Et bientôt, c'est l'émeute,
comme Tourangin et sa femme ne répondent pas, la foule
casse les vitres, puis les portes et fenêtres et pénètre
dans la maison afin de "lui ôter la vie " à
ce Tourangin.
Certains s'en vont dans les caves alors
que le couple a réussit à fuir et là, furieux
d'avoir manqué le négociant, ils se vengèrent
sur ... le vin.
Une partie de la population vient voir
place Gordaine ce qui se passe et c'est une foule considérable
qui fait "sa Révolution", ce qui nécessite
l'arrivée d'un piquet de 24 cavaliers du Royal Piemont
qui vont tenter de calmer les plus excités, et bientôt
les émeutiers sortent de la maison, à l'exception
de ceux qui sont dans la cave, et comme il est plus de 11 heures,
ils sont en piteux état !
A midi, nous dit R. Gayon, c'est la milice
bourgeoise qui arrive, sabre en main pour ramener le calme, c'est
un début de corps à corps avec les émeutiers
, mais les violence cessent assez vite.
En début d'après midi, la
cave est occupée par les forces de l'ordre et deux pièces
de vin sont sorties afin que cessent le pillage, ce qui fut fait,
beaucoup trouvant la boisson plus alléchante... Mais cette
foule voulait surtout du pain, et elle eut du vin.
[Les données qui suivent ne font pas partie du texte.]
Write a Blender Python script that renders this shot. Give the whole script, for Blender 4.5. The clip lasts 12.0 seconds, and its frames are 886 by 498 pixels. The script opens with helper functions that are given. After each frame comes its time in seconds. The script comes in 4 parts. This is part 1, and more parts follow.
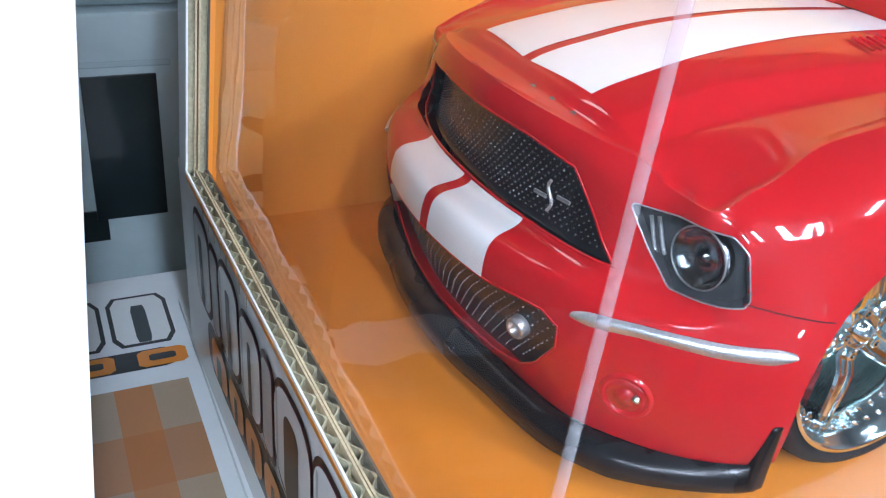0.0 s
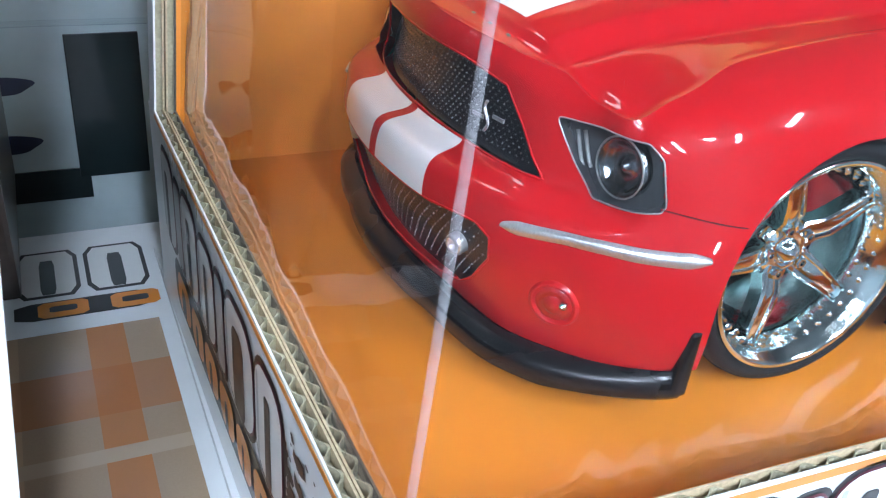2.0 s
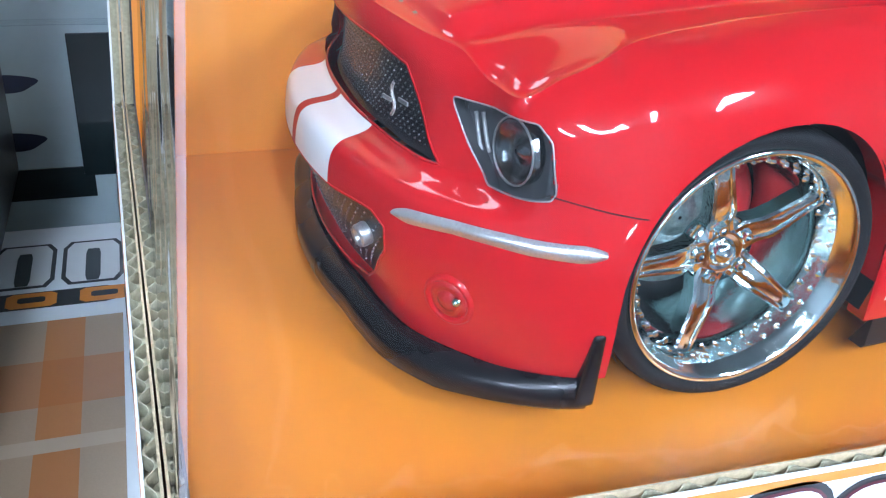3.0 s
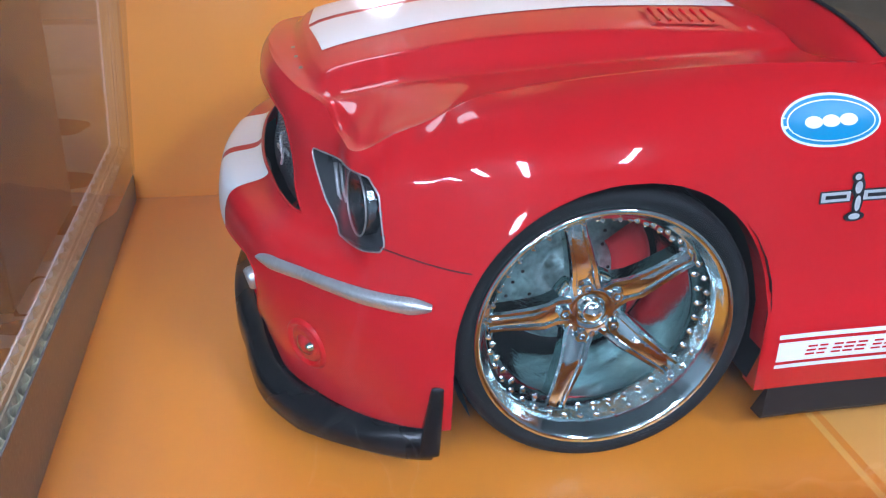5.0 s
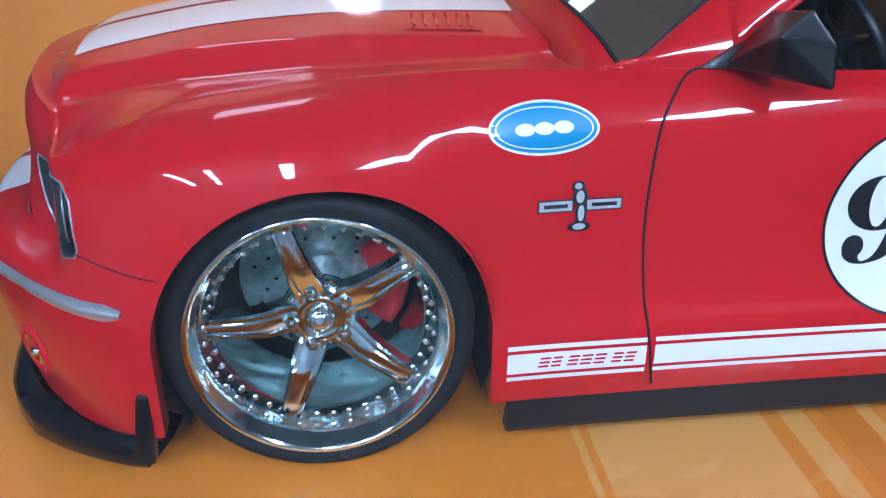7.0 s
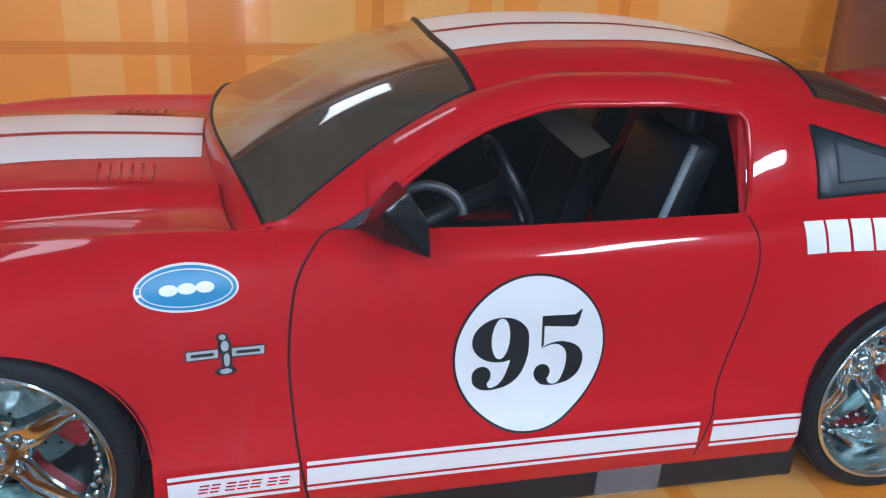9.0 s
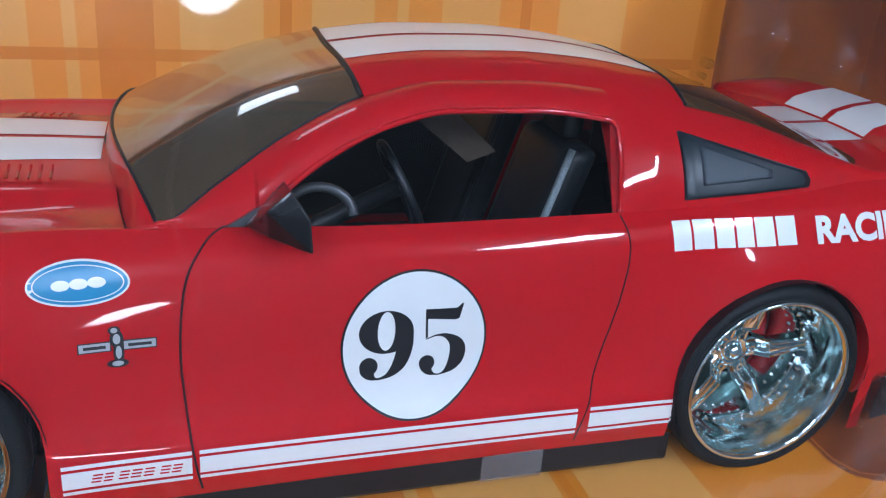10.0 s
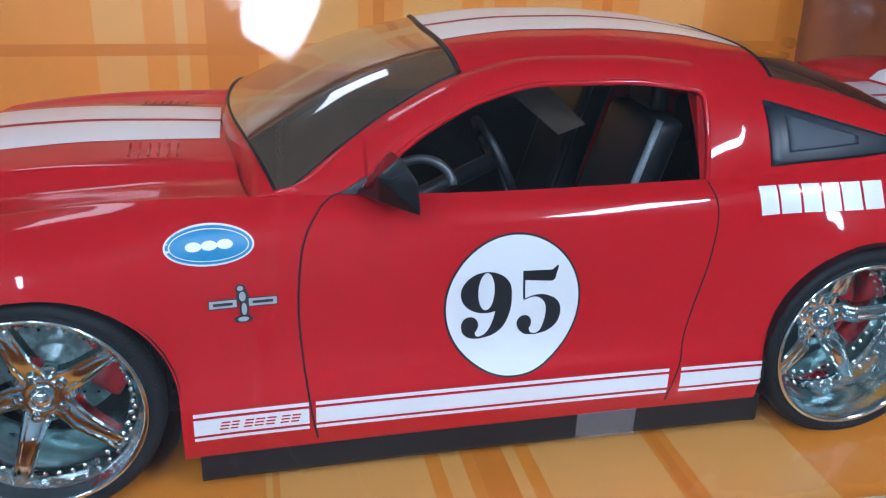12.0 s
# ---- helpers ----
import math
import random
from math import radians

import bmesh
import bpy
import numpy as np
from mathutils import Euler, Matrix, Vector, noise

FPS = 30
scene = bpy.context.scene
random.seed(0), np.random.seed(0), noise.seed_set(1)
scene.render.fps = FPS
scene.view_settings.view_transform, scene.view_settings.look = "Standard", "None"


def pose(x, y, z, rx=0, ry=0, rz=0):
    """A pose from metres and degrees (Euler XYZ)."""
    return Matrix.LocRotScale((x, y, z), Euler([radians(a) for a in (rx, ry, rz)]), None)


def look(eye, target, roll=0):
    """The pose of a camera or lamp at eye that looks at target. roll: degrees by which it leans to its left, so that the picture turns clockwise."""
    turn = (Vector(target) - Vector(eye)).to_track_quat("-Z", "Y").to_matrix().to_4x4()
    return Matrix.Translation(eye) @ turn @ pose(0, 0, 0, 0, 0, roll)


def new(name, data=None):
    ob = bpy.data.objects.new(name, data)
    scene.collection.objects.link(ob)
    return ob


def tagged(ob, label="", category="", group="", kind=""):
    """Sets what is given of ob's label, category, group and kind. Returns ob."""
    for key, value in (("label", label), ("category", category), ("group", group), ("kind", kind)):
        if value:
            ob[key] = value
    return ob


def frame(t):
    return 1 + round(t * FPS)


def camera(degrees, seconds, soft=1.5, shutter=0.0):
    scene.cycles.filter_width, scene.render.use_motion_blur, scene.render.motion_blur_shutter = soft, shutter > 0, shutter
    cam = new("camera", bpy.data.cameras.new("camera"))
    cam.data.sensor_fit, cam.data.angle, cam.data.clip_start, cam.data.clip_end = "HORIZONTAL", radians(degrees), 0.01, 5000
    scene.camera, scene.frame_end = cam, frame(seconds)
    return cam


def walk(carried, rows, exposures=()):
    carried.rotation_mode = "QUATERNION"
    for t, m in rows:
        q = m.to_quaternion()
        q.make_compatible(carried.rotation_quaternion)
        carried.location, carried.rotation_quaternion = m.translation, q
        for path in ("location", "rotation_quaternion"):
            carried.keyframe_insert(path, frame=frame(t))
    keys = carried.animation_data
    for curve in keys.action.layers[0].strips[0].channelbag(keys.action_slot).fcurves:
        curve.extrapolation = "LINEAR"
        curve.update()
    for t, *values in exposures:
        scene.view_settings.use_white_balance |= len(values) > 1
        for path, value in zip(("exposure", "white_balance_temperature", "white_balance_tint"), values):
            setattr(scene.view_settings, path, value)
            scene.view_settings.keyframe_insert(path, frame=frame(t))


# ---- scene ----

La maison Tourangin place Gordaine.
Mais la place Gordaine restant calme, les
gens ne la quittent pas, et le Conseil de la Ville en réunion
extraordinaire prend une décision : le nouveau prix du
pain sera de 1 livre pour un pain de 12 livres, c'est à
dire une baisse de près de 20%.
En fin d'après midi, il y a "une
quantité prodigieuse de gens ivres parmi lesquels presque
tous les plus coupables... " relate la presse locale.
Et c'est ainsi qu'en début de soirée,
vers 21 heures, alors que la place se vide, la milice bourgeoise
procède à 67 arrestations. qui sont conduite dans
"les prisons royales".
On apprendra dans les jours suivants que
Georges Tourangin n'a jamais voulu affamer la population, mais
il a livré du blé à Vierzon.
Ainsi se termine "la phase 1 de la
Révolution de 1789 à Bourges", avec comme
on le voit une certaine prudence et hormis quelques agités,
assez vite avinés, la population reste calme.